[BEGIN Data shown]

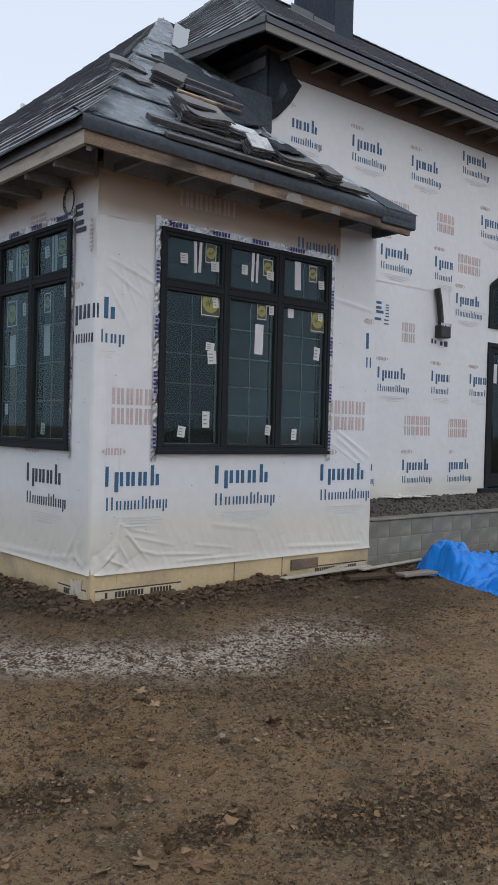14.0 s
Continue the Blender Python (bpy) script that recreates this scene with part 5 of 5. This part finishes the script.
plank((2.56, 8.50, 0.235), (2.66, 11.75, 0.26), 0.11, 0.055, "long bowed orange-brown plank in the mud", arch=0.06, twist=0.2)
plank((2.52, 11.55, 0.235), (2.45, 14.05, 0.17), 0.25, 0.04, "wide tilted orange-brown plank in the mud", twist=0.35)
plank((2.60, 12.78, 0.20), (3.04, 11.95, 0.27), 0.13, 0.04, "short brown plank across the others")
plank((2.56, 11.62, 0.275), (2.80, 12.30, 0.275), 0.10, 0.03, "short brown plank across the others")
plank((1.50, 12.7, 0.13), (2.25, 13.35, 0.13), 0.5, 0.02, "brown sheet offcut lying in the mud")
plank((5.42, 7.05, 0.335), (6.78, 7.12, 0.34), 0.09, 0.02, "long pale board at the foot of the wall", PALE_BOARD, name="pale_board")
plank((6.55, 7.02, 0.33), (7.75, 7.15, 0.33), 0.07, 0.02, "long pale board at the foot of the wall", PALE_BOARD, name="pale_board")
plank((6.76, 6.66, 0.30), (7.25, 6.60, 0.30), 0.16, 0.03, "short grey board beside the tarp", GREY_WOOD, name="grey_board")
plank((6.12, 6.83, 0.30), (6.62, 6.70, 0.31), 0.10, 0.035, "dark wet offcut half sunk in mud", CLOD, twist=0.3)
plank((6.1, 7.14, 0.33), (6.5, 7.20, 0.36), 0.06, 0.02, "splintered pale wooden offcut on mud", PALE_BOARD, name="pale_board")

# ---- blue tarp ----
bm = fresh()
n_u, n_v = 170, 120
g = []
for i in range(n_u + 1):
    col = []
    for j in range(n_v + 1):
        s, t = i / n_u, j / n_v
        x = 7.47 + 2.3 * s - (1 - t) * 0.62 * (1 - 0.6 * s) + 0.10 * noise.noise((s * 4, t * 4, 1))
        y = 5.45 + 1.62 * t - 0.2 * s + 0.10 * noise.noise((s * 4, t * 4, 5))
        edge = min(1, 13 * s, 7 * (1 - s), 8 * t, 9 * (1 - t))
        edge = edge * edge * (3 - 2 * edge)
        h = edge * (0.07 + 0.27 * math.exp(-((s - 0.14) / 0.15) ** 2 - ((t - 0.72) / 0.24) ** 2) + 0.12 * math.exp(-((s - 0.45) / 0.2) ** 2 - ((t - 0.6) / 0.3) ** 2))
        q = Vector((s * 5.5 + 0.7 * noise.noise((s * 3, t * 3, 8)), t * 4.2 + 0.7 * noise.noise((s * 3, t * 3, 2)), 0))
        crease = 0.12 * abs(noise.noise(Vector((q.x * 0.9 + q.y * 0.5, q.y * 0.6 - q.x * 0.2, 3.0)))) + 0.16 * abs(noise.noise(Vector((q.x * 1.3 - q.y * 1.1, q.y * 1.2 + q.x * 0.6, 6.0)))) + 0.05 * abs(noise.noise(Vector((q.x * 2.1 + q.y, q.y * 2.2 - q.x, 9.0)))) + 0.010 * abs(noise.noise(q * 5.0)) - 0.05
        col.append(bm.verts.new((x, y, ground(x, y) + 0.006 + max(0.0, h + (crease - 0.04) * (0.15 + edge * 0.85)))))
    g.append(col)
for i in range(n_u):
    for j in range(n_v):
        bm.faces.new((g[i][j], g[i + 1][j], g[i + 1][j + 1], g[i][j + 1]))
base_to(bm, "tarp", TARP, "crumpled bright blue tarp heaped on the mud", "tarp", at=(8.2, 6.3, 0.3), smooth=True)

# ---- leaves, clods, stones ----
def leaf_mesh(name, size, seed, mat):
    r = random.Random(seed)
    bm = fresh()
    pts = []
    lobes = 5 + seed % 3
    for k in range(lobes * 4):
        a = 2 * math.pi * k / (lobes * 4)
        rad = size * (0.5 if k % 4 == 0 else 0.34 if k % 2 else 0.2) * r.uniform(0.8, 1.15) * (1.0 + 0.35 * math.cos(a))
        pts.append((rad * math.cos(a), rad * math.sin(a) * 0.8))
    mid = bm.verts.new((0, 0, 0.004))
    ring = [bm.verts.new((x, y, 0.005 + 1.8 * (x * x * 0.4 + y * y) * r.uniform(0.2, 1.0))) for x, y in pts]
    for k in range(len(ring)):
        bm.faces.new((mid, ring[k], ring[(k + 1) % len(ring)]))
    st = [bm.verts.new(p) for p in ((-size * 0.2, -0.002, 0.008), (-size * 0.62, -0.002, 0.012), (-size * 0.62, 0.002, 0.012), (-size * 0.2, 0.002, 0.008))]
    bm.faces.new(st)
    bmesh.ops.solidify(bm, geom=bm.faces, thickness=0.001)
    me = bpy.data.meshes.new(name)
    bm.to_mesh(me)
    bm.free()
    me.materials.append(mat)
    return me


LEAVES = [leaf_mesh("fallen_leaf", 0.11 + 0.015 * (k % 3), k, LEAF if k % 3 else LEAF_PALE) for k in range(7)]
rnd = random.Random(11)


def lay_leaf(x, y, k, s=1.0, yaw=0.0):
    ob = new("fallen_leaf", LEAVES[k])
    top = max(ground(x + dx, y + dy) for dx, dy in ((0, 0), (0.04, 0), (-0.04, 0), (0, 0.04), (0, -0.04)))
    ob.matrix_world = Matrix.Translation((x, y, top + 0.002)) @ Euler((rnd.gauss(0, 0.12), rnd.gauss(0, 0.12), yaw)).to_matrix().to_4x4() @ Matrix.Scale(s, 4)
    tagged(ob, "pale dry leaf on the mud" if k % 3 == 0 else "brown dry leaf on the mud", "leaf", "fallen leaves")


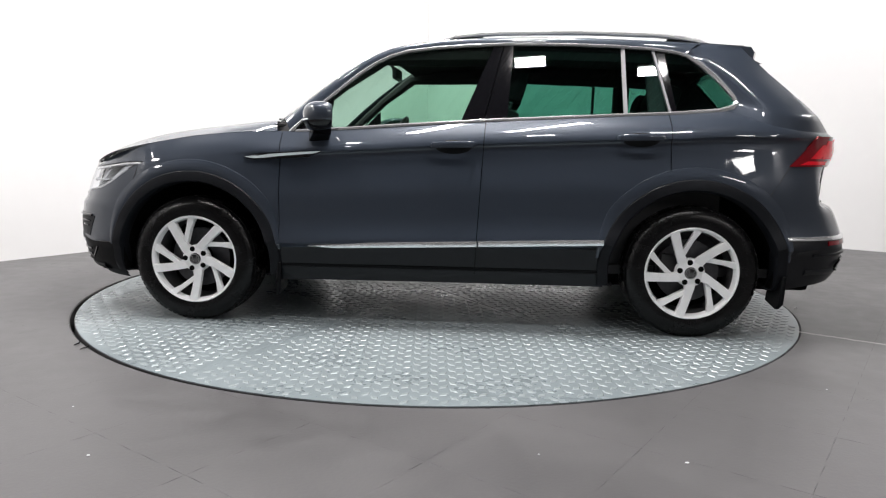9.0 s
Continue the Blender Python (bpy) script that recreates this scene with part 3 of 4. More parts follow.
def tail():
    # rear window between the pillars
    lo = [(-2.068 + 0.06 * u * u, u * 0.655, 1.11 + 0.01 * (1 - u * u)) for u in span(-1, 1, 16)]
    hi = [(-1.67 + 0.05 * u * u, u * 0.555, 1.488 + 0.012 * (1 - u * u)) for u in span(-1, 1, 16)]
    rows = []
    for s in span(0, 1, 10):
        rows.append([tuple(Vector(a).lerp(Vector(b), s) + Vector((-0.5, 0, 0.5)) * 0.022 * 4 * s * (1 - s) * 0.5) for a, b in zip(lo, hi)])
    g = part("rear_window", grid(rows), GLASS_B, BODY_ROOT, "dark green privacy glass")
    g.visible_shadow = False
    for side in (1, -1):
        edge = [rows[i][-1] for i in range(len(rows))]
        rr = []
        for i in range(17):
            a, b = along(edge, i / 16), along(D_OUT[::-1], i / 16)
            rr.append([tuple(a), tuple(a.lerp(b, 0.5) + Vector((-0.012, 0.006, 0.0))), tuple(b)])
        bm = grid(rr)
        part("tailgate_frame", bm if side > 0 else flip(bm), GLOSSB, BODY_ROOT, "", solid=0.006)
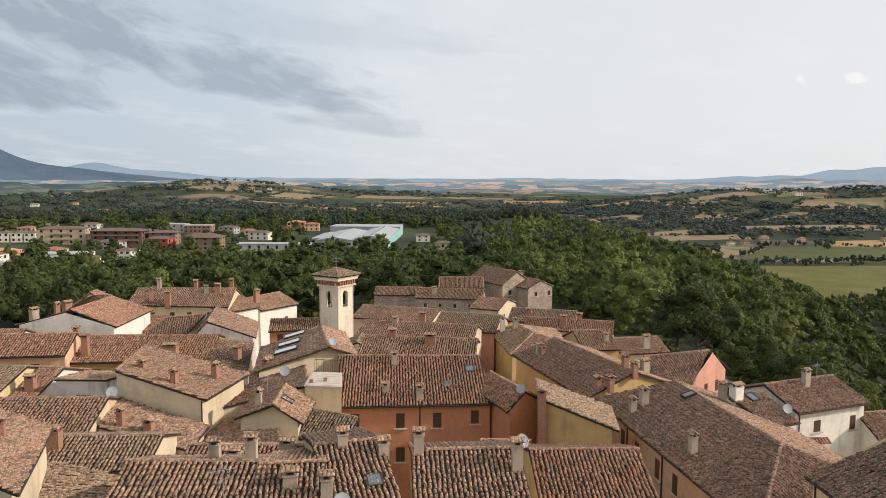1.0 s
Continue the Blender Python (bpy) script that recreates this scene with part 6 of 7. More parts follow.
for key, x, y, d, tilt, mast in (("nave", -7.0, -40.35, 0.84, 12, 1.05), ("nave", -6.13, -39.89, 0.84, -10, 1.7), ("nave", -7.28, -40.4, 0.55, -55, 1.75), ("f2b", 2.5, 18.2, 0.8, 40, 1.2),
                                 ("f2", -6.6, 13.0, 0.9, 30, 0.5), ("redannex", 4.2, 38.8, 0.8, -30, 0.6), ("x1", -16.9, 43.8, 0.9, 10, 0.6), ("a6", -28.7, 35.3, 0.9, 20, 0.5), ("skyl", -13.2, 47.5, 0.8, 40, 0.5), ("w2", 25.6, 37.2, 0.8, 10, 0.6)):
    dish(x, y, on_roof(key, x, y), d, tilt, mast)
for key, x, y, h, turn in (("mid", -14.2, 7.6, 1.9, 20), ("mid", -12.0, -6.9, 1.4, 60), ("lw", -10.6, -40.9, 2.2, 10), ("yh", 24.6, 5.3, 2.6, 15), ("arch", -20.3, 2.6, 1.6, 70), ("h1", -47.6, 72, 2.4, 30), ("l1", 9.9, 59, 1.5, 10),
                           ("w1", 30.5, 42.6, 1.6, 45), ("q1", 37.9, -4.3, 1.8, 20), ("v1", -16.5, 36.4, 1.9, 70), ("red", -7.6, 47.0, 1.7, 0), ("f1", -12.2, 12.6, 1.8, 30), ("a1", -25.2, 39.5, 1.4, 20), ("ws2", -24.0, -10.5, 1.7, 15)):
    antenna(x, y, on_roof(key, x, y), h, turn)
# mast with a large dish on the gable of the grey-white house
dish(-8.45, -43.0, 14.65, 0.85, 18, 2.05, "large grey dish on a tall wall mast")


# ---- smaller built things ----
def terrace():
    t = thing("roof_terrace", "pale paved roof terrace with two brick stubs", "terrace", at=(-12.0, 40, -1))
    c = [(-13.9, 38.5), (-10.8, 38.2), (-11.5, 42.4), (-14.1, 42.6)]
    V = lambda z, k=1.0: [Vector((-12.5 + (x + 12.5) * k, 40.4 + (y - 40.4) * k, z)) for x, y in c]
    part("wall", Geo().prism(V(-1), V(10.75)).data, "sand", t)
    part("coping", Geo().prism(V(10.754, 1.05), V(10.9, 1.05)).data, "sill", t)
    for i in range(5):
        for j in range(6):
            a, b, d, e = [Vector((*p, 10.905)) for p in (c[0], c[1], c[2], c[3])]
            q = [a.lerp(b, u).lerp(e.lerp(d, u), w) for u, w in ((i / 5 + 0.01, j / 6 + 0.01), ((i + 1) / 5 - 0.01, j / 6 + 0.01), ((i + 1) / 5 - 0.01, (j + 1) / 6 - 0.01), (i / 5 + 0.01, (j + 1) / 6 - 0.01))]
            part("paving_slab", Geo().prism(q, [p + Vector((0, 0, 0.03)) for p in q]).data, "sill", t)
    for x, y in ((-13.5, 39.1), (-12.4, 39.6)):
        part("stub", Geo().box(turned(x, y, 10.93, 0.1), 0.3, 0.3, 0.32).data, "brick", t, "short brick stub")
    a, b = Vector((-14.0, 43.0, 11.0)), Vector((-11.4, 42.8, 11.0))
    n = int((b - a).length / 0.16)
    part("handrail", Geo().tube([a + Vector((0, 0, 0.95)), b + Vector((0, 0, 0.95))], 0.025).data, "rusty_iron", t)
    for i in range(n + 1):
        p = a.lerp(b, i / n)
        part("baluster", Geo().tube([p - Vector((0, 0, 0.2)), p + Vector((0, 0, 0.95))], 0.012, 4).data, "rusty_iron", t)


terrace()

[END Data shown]

#### Your task:
State how many lines in the records above contain the word "follow", giving only the number.

#### Reply:
2